Book launch marks anniversary celebrations in Newport Pagnell

We've all heard the one about a stranger who thought Newport Pagnell was a service station on the M1 – but there’s a great deal more to it than that.

Besides Bury Field’s thousand year history, Cromwell’s great garrison in the Civil War, the only surviving parchment factory and an iconic cast-iron road bridge, it also possesses Aston Martin, the celebrated sportscar-maker of global renown.

That’s some service station!

The special anniversary edition of Salmons & Sons and Aston Martin, a handbook from local history publisher WordGo, pieces together the town’s remarkable 200-year contribution to the UK transport industry.

Colourful, highly-illustrated and with a 20-page celebration supplement, the updated and fully-revised book charts the early years under the Salmons family when all kinds of carts, carriages and coaches were hand-made by craftsmen, to the years since the 1950s when some of the fastest and most expensive vehicles have been produced for road and racetrack.

“For a town of this size, and given the ups and downs of British transport history, it seems quite astonishing that Newport Pagnell’s association with vehicle
manufacturing goes right back to 1820,” said publisher Richard Meredith.

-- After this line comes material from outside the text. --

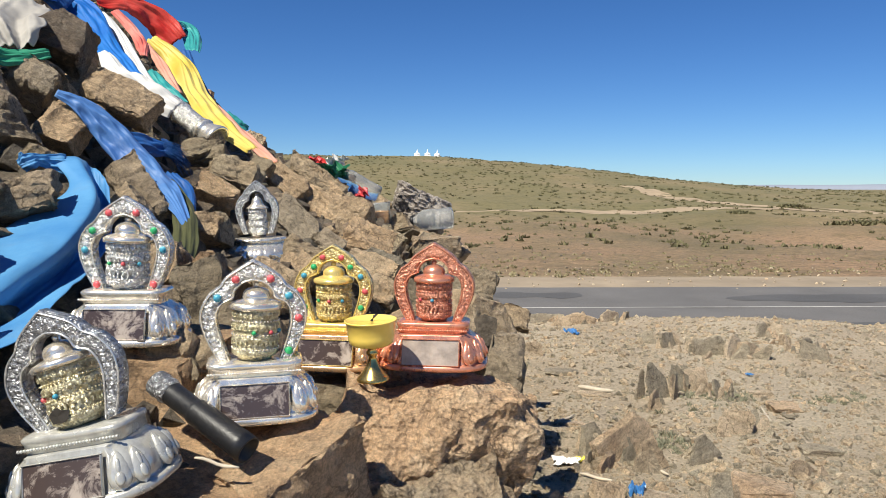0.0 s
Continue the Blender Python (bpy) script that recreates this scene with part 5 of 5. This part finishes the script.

“There are families in the town where several members have spent their entire working lives in Tickford Street and where skills have been passed down through the generations.”

The celebration book comes out after a remarkable 12 months at the Aston Martin Works when production returned with a series of highly-exclusive, hand-built cars in limited editions and where plans are now in place for a continuation of its incomparable DB5, James Bond’s Goldfinger car.

The year also saw local partnerships stepped up with, for example, Red Bull Racing at Milton Keynes and Cranfield Business School, and a major financial milestone in October when the Works at Tickford End became part of the parent company’s flotation on the London Stock Exchange.

Interviewed for the book, Paul Spires, President of Aston Martin Works, said:” I am so proud to have inherited the last 200 years of vehicle-making on this site and I see no reason why it should not continue for another 200.”

The book is launching Saturday March 9 with a book signing in the century-old Olympia Building at the Aston Martin Works in Tickford Street.

The free event (11-2pm) will feature a display of historic Aston Martin cars and entrance is by ticket only. Apply by emailing: np200astonmartin@gmail.com

 

 

Salmons & Sons and Aston Martin - town’s 200 year contribution to the UK transport industry is published by WordGo at Newport Pagnell, priced at £10.